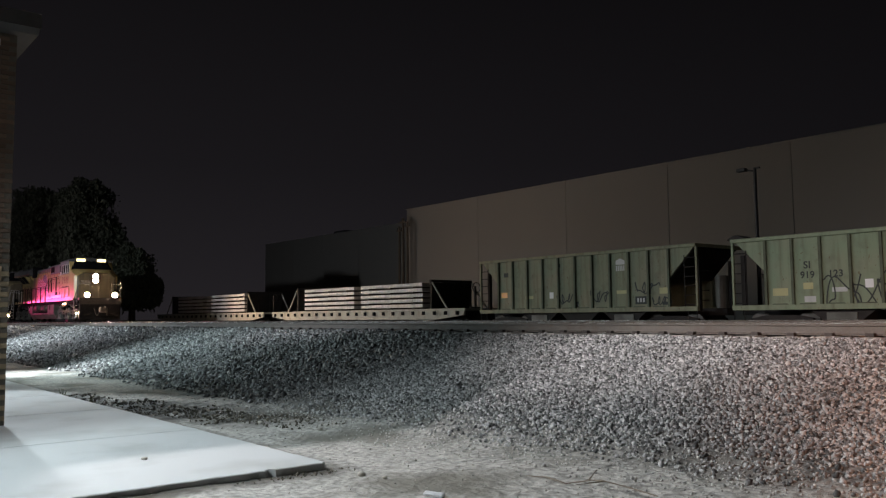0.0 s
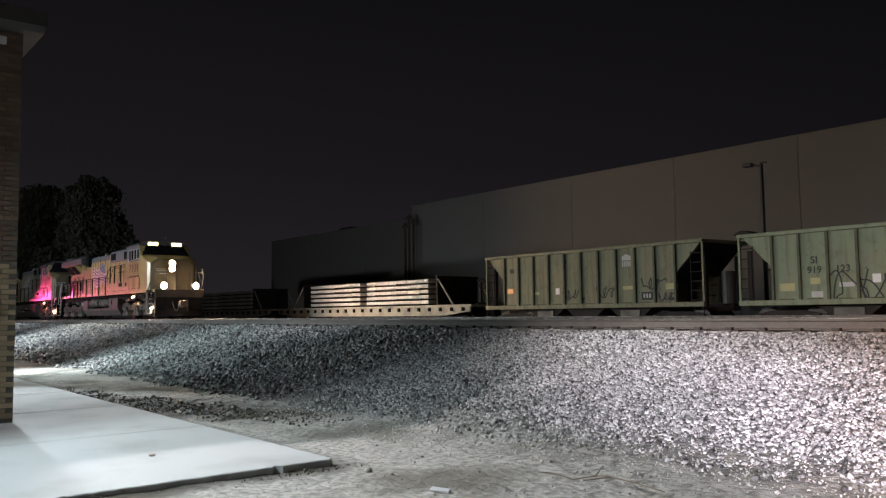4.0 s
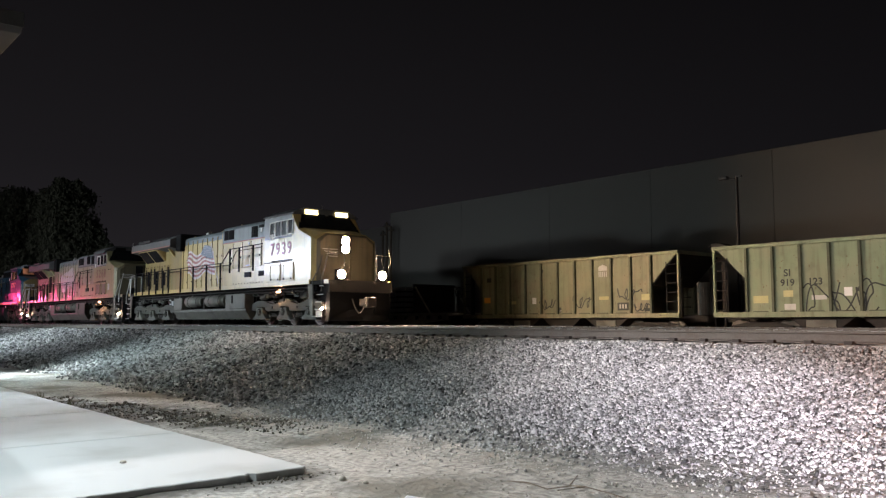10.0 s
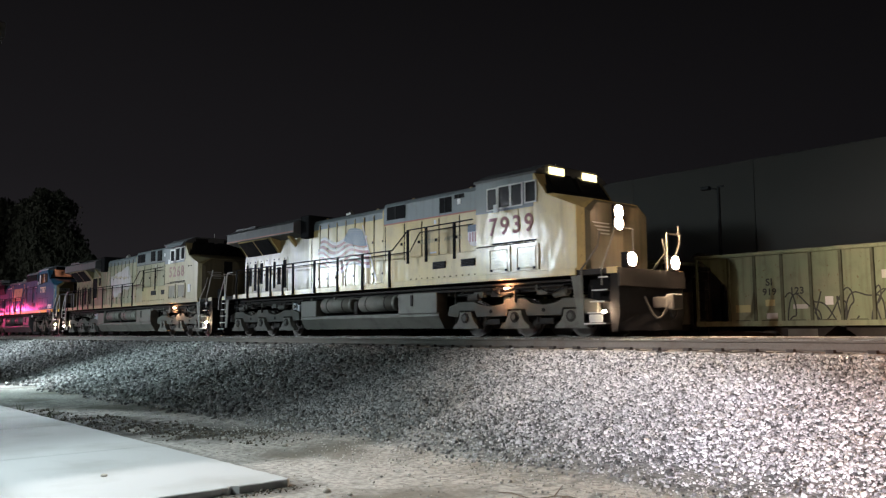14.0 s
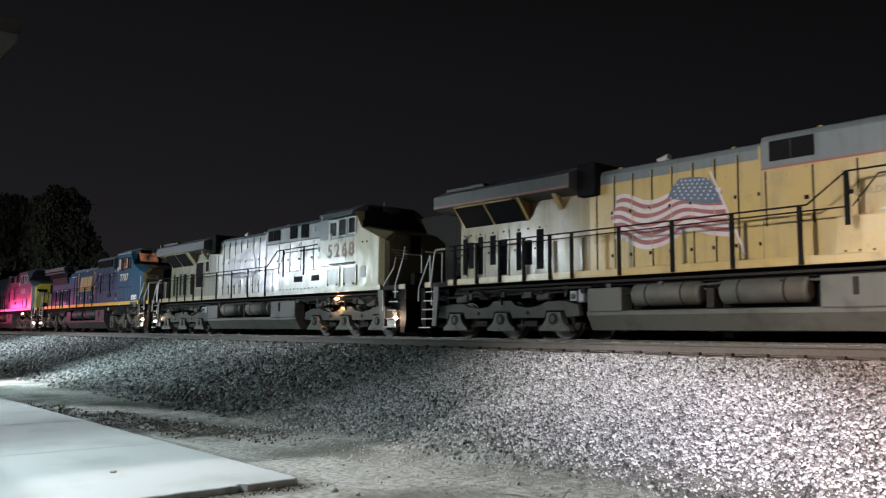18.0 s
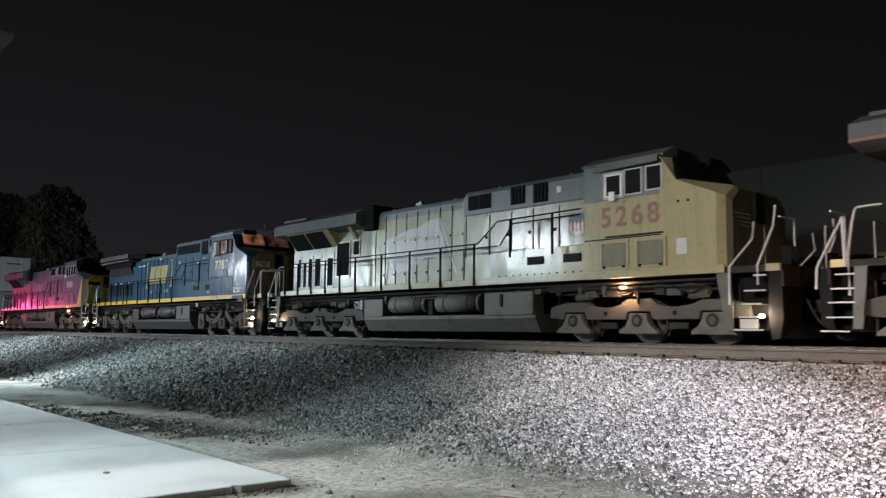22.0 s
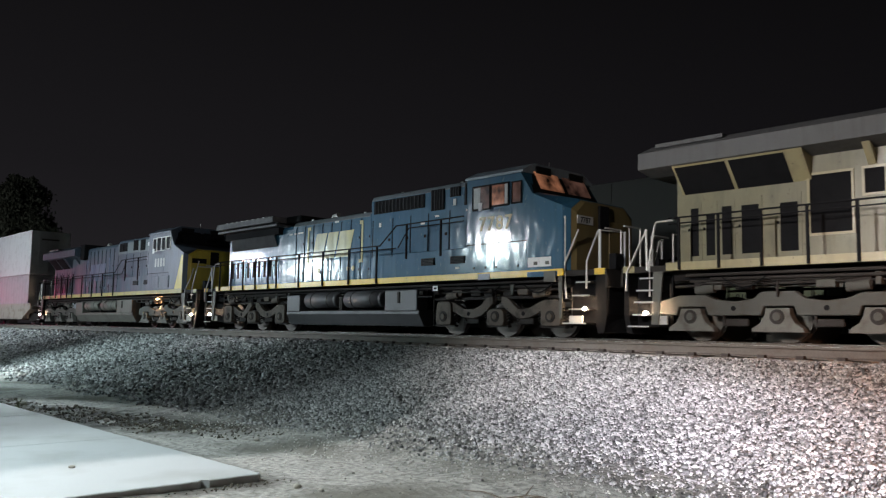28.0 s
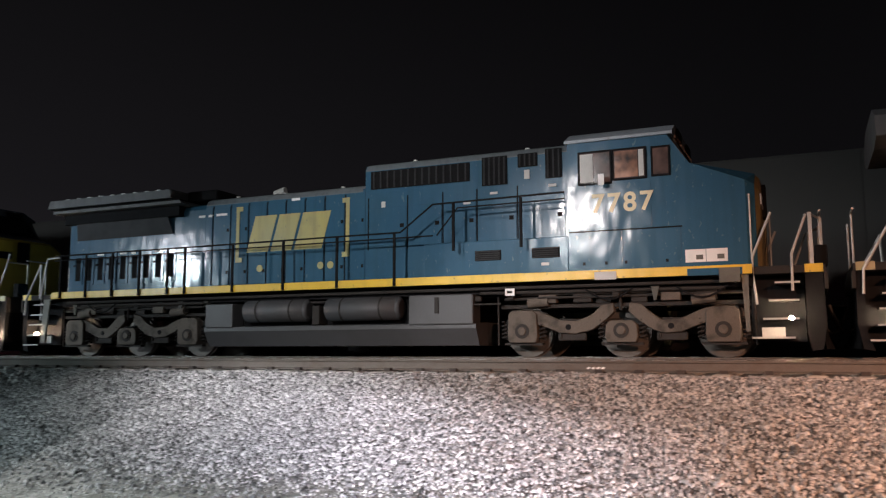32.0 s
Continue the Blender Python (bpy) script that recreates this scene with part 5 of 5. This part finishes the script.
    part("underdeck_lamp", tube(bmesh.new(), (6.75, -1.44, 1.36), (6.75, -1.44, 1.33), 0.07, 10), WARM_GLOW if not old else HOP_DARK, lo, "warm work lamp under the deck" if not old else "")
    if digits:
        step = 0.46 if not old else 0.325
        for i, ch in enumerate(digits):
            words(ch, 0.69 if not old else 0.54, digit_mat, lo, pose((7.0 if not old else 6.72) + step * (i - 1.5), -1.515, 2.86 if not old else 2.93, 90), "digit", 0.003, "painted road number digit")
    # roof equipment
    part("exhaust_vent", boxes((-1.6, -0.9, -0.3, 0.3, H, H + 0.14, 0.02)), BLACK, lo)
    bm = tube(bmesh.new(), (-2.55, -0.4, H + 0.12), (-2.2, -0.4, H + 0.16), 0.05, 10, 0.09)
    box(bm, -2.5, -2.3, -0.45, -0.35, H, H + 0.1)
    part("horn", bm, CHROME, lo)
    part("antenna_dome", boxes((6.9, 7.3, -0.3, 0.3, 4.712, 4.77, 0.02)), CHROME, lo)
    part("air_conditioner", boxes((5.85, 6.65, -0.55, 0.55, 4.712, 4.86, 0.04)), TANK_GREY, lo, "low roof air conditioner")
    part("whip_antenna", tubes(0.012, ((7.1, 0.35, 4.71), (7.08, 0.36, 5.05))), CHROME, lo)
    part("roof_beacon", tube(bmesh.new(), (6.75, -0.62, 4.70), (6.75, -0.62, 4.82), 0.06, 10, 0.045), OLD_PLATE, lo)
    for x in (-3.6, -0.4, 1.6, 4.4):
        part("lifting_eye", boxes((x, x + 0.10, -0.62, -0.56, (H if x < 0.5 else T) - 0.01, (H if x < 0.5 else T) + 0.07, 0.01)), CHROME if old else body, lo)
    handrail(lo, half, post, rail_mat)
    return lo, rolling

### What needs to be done
Copy out all of the data word for word. Do not carry over any picture.

### Result for this task
0.0 s
4.0 s
10.0 s
14.0 s
18.0 s
22.0 s
28.0 s
32.0 s
Continue the Blender Python (bpy) script that recreates this scene with part 5 of 5. This part finishes the script.
    part("underdeck_lamp", tube(bmesh.new(), (6.75, -1.44, 1.36), (6.75, -1.44, 1.33), 0.07, 10), WARM_GLOW if not old else HOP_DARK, lo, "warm work lamp under the deck" if not old else "")
    if digits:
        step = 0.46 if not old else 0.325
        for i, ch in enumerate(digits):
            words(ch, 0.69 if not old else 0.54, digit_mat, lo, pose((7.0 if not old else 6.72) + step * (i - 1.5), -1.515, 2.86 if not old else 2.93, 90), "digit", 0.003, "painted road number digit")
    # roof equipment
    part("exhaust_vent", boxes((-1.6, -0.9, -0.3, 0.3, H, H + 0.14, 0.02)), BLACK, lo)
    bm = tube(bmesh.new(), (-2.55, -0.4, H + 0.12), (-2.2, -0.4, H + 0.16), 0.05, 10, 0.09)
    box(bm, -2.5, -2.3, -0.45, -0.35, H, H + 0.1)
    part("horn", bm, CHROME, lo)
    part("antenna_dome", boxes((6.9, 7.3, -0.3, 0.3, 4.712, 4.77, 0.02)), CHROME, lo)
    part("air_conditioner", boxes((5.85, 6.65, -0.55, 0.55, 4.712, 4.86, 0.04)), TANK_GREY, lo, "low roof air conditioner")
    part("whip_antenna", tubes(0.012, ((7.1, 0.35, 4.71), (7.08, 0.36, 5.05))), CHROME, lo)
    part("roof_beacon", tube(bmesh.new(), (6.75, -0.62, 4.70), (6.75, -0.62, 4.82), 0.06, 10, 0.045), OLD_PLATE, lo)
    for x in (-3.6, -0.4, 1.6, 4.4):
        part("lifting_eye", boxes((x, x + 0.10, -0.62, -0.56, (H if x < 0.5 else T) - 0.01, (H if x < 0.5 else T) + 0.07, 0.01)), CHROME if old else body, lo)
    handrail(lo, half, post, rail_mat)
    return lo, rolling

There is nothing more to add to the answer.